# [Instruction]
From the listing below, extract each line containing the string "None".

^^^^^^^^

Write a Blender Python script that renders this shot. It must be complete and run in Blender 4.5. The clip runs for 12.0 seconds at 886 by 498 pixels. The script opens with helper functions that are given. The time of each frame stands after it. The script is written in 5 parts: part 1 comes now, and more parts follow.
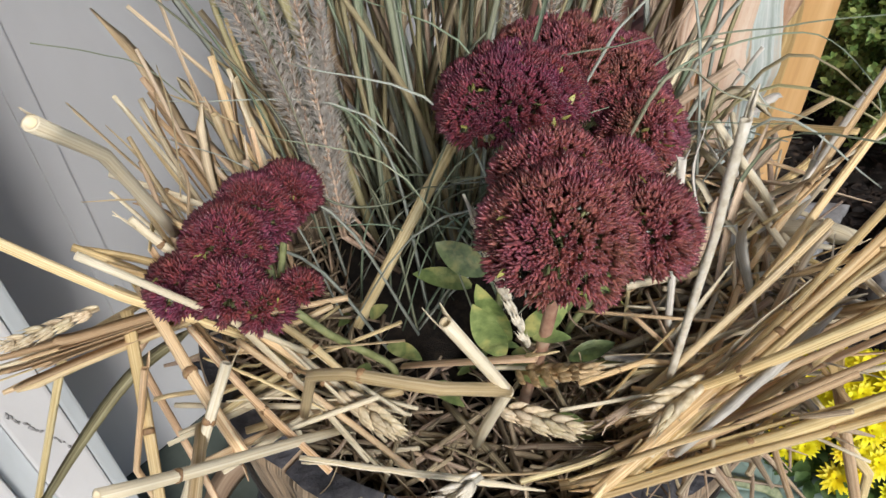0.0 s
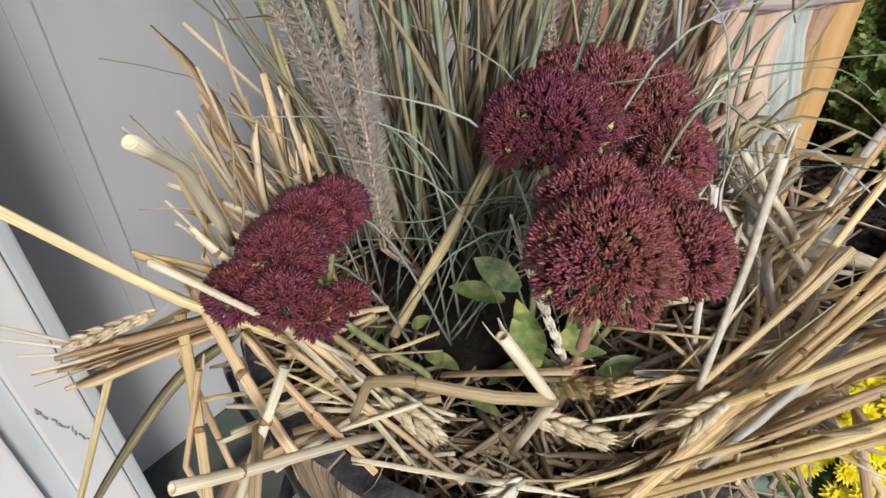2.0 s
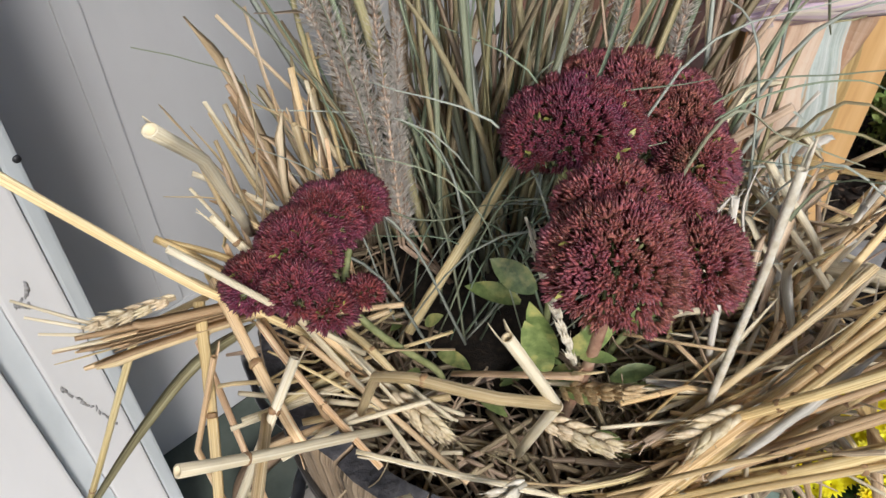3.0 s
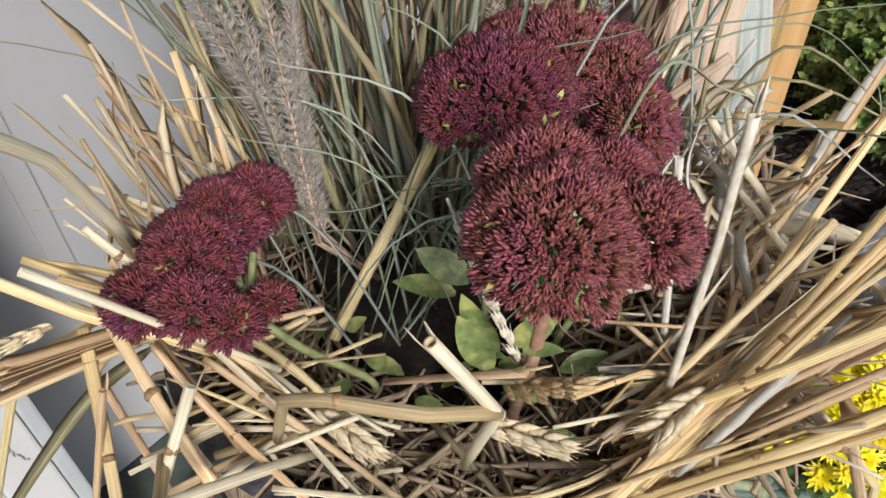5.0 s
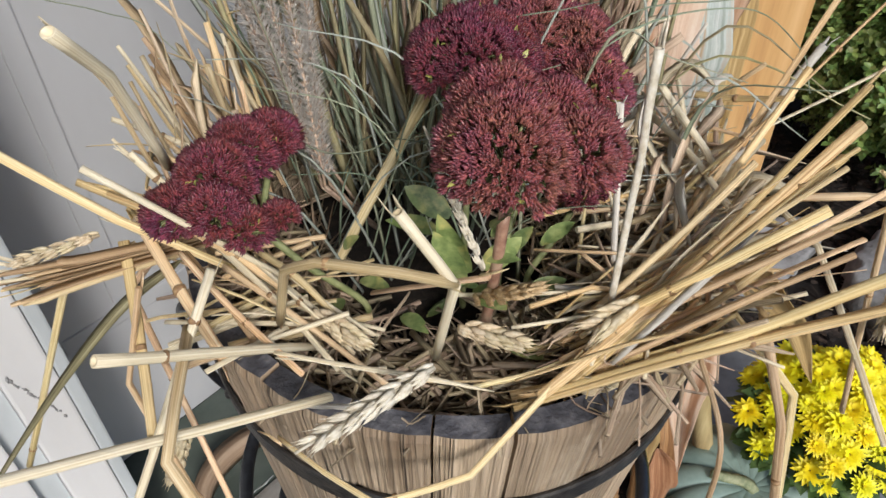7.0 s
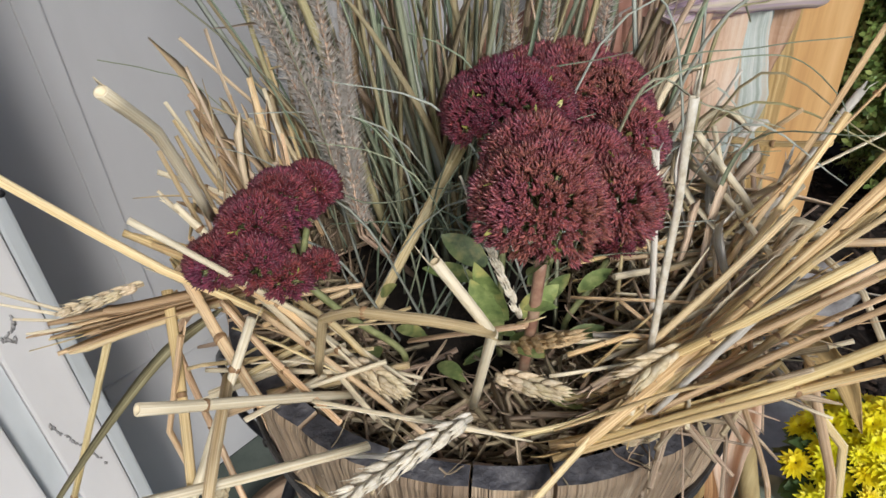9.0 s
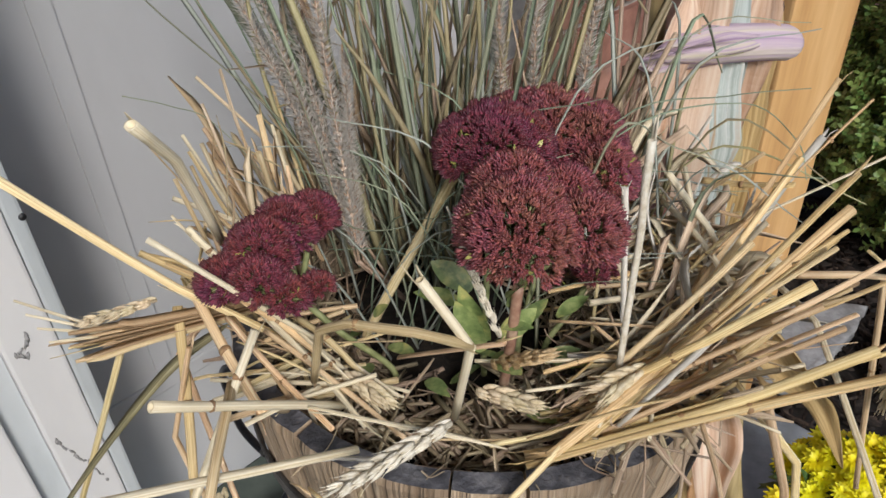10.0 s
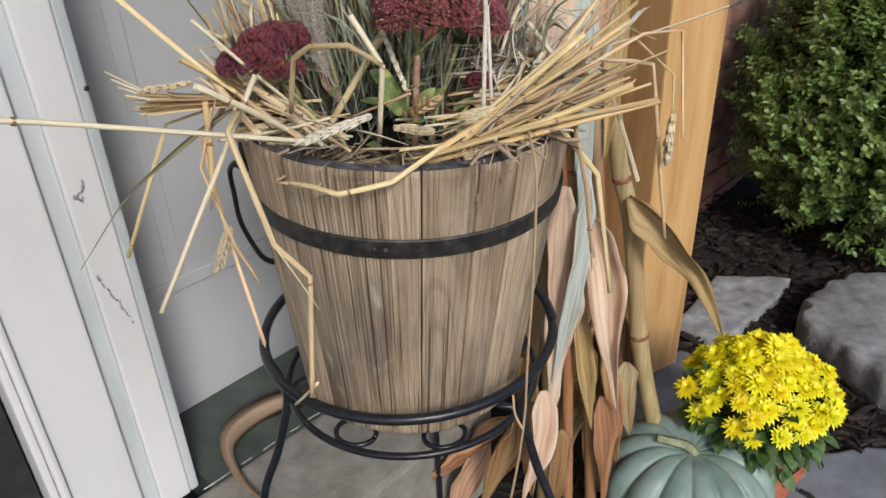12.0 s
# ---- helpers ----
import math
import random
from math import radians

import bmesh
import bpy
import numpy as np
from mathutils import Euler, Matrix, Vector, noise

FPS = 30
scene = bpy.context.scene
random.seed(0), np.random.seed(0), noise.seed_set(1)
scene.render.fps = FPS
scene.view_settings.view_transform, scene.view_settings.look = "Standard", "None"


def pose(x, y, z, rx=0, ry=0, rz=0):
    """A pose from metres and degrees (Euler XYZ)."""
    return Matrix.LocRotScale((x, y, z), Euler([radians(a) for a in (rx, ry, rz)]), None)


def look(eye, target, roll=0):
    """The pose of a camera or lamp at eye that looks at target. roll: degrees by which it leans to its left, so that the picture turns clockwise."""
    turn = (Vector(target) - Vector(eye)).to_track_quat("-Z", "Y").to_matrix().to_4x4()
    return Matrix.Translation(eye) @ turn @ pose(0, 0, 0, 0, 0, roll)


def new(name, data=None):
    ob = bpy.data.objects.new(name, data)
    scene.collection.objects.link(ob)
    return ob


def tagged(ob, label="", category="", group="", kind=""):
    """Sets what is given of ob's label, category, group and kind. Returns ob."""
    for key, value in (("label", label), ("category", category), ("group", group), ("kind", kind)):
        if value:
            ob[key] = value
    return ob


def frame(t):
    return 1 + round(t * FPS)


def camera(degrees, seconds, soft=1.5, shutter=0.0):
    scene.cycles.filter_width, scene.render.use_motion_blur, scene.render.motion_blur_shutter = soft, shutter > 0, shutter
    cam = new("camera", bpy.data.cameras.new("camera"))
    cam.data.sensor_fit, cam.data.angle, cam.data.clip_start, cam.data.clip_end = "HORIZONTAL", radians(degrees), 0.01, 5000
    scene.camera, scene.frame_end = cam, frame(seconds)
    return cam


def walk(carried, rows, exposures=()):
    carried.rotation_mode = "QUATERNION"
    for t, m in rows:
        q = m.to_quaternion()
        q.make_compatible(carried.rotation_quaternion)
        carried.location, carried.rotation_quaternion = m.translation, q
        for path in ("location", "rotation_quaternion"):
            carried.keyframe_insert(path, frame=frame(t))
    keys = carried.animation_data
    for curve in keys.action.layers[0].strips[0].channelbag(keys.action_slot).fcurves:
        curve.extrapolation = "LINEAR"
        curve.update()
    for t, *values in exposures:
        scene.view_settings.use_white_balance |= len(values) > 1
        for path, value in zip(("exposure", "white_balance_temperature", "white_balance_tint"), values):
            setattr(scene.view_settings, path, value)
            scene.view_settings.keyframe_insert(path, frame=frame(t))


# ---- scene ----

^^^^^^^^

# [The output]
scene.view_settings.view_transform, scene.view_settings.look = "Standard", "None"
    return Matrix.LocRotScale((x, y, z), Euler([radians(a) for a in (rx, ry, rz)]), None)
def new(name, data=None):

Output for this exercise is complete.